The resolution to this problem came in PEP 517 and PEP 518, which specifies how to set build system requires within a new config file, pyproject.toml. setup.cfg is understood by setuptools (and possibly distutils), but pyproject.toml is intended to be understood by any Python build tool, current or future. This includes pip and alternatives such as flit or poetry.

To specify our build system following PEP 517/518, pyproject.toml should be added to our project at the same level as setup.py and setup.cfg:

📁 epi_models
|
|____📜 pyproject.toml
|____📜 setup.py
|____📜 setup.cfg
|____📦 epi_models
     |
     |____📜 __init__.py
     |____📜 __main__.py
     |____📁 models
     |____📁 plotting

At a minimum, it should contain the following:

TOML

# file: pyproject.toml

[build-system]
requires = ["setuptools >= 61"]

Following this, we may install our package using pip without first having setuptools installed.

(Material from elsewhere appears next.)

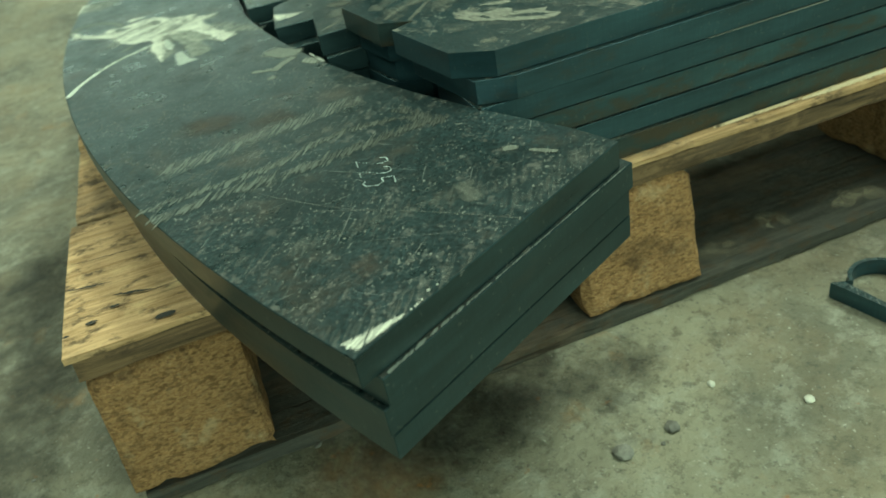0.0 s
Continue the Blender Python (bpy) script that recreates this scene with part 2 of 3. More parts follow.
def chipboard():
    """Pressed chip block: flat flakes lying level, crumbs, dark soaked patches and pale frayed places."""
    n = Nodes("pressed_chip_block")
    chips = n.voronoi(0.0024, n.shifted((0.6, 0.6, 1.4)), out="Color")
    sep = n.t.nodes.new("ShaderNodeSeparateColor")
    n.link(chips, sep.inputs[0])
    fine = n.noise(0.0024, n.shifted((0.7, 0.7, 1.3)), detail=8, rough=0.75)
    col = n.mix(n.ramp(fine, 0.34, 0.64), (0.22, 0.118, 0.048), (0.58, 0.345, 0.15))
    col = n.mix(n.ramp(sep.outputs[0], 0.35, 1.0, 0.0, 0.35), col, (0.64, 0.42, 0.21))
    col = n.mix(n.ramp(sep.outputs[1], 0.72, 0.9, 0.0, 0.55), col, (0.13, 0.075, 0.034))
    col = n.mix(n.ramp(n.noise(0.0035, n.shifted((0.8, 0.8, 1.1)), detail=8, rough=0.75), 0.57, 0.67, 0, 0.65), col, (0.10, 0.06, 0.03))
    col = n.mix(n.ramp(n.noise(0.05, detail=9, rough=0.68), 0.51, 0.66, 0, 0.7), col, (0.085, 0.058, 0.034))
    col = n.mix(n.ramp(n.noise(0.03, n.shifted((1, 1, 1), 0.9), detail=8, rough=0.7), 0.56, 0.66, 0, 0.5), col, (0.66, 0.50, 0.29))
    crumbs = n.math("MULTIPLY", n.noise(0.008, detail=7, rough=0.7), 2.2)
    return n.done(col, 0.85, 0.0, n.math("ADD", n.math("ADD", fine, sep.outputs[0]), crumbs), 0.0026, 0.2)


CHIP = chipboard()


def concrete():
    n = Nodes("worn_concrete")
    at = lambda turn=0.0: n.shifted((1, 1, 1), turn, False)  # noqa: E731
    big = n.noise(0.3, at(), detail=8, rough=0.62)
    col = n.mix(n.ramp(big, 0.36, 0.64), (0.12, 0.113, 0.083), (0.32, 0.298, 0.212))
    col = n.mix(n.ramp(n.noise(0.03, at(0.3), detail=11, rough=0.72), 0.5, 0.62, 0, 0.6), col, (0.38, 0.37, 0.295))
    col = n.mix(n.ramp(n.noise(0.045, at(1.0), detail=11, rough=0.72), 0.54, 0.66, 0, 0.6), col, (0.075, 0.07, 0.052))
    col = n.mix(n.ramp(n.noise(0.16, at(1.4), detail=10, rough=0.7), 0.46, 0.66, 0, 0.55), col, (0.235, 0.18, 0.105))
    col = n.mix(n.ramp(n.noise(0.014, at(2.7), detail=10, rough=0.76), 0.52, 0.61, 0, 0.65), col, (0.105, 0.094, 0.066))
    col = n.mix(n.ramp(n.noise(0.10, at(2.1), detail=9, rough=0.7), 0.60, 0.69, 0, 0.55), col, (0.32, 0.195, 0.085))
    col = n.mix(n.ramp(n.noise(0.018, at(3.3), detail=6, rough=0.6), 0.66, 0.72, 0, 0.7), col, (0.34, 0.17, 0.07))
    col = n.mix(n.ramp(n.noise(0.006, at(0.7), detail=6, rough=0.7), 0.58, 0.66, 0, 0.6), col, (0.06, 0.06, 0.05))
    col = n.mix(n.ramp(n.noise(0.004, at(1.7), detail=4), 0.64, 0.69, 0, 0.75), col, (0.5, 0.48, 0.40))
    h = n.math("ADD", n.noise(0.006, at(), detail=8), n.math("MULTIPLY", n.noise(0.05, at(0.5), detail=7), 3.0))
    return n.done(col, n.ramp(big, 0.3, 0.7, 0.5, 0.75), 0.0, h, 0.003, 0.4)


CONCRETE = concrete()


def plain(name, colour, rough=0.6, metal=0.0, vary=0.25, size=0.05):
    n = Nodes(name)
    f = n.noise(size, detail=6)
    return n.done(n.mix(n.ramp(f, 0.3, 0.7), tuple(c * (1 - vary) for c in colour), tuple(c * (1 + vary) for c in colour)), n.ramp(f, 0.3, 0.7, rough - 0.08, rough + 0.08), metal, n.noise(size * 0.1), 0.0004)


def worn(name, colour, low, high, most, grain=0.02):
    """Paint, rust, dirt and painted shade, worn through to the floor."""
    n = Nodes(name)
    fade = n.t.nodes.new("ShaderNodeAttribute")
    fade.attribute_name = "fade"
    cloud = n.noise(grain, n.shifted((1, 1, 1), 0.4, False), detail=11, rough=0.75)
    wide = n.noise(grain * 5, n.shifted((1, 1, 1), 1.3, False), detail=4)
    cover = n.math("ADD", fade.outputs["Fac"], n.math("MULTIPLY", n.math("SUBTRACT", n.math("ADD", cloud, wide), 1.0), 2.2))
    n.link(n.ramp(cover, low, high, 0.0, most), n.b.inputs["Alpha"])
    return n.done(n.mix(n.ramp(cloud, 0.35, 0.65), tuple(c * 0.65 for c in colour), colour), 0.75, 0.0, cloud, 0.001, 0.3)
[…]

If we have an older version of setuptools installed, pip will now fetch the latest version in an isolated virtual environment prior to building our project.

If we try installing however, we may find the following warnings:

BASH

$ python3 -m pip install .
WARNING: Missing build requirements in pyproject.toml for file:///my/file/path.
WARNING: The project does not specify a build backend, and pip cannot fall back to setuptools without 'wheel'.

This means that pip is falling back on default behaviour, as we have not fully specified our build system. By default, pip will use setuptools (more specifically, the build backend setuptools.build_meta:__legacy__), and it requires the additional package wheel (which we’ll discuss further in the next lesson). To explicitly set our build system, we must also provide a build-backend:

TOML

# file: pyproject.toml

[build-system]
requires = [
    "setuptools >= 65",
    "wheel >= 0.38,
]
build-backend = "setuptools.build_meta"

Moving to pyproject.toml-only builds


Following PEP 517/518, it was realised that pyproject.toml and setup.cfg were both solving similar problems, although pyproject.toml was to be a standardised config file, while setup.cfg was setuptools specific (although many other tools in the Python ecosystem had also adopted the usage of setup.cfg). Altenative build tools such as poetry and flit opted to use pyproject.toml alone to define Python packages, and this was eventually codified as a requirement for all build tools in PEP 621.

The aim of PEP 621 is to standardise a set of ‘core’ metadata that any build tool should recognise, such as name, version, description, authors, etc. Tools may choose to use their own synonyms for this metadata, and they may provide many more options than the core set, but to be standards compliant they must recognise the metadata of PEP 621 at a minimum.

The end of setup.py


With PEP 621 removing the need for setup.cfg, one might expect that the older setup.py could be removed too. However, setuptools still required this file for some features to work, including editable installs. With PEP 660, the Python community standardised a way to use wheel files to create editable installs, and therefore the use of setup.py is no longer required. However, this feature was only recently implemented in pip, so users may need to upgrade if they wish to use this feature:

BASH

$ pip install --upgrade pip

Key Points

  • The ‘best practices’ for Python packaging has changed a number of times, and there are now many competing tools for accomplishing the same task.
  • Be wary of information on this topic in online tutorials – not all guides have been updated to use the most recent methods, and some advice may no longer be relevant.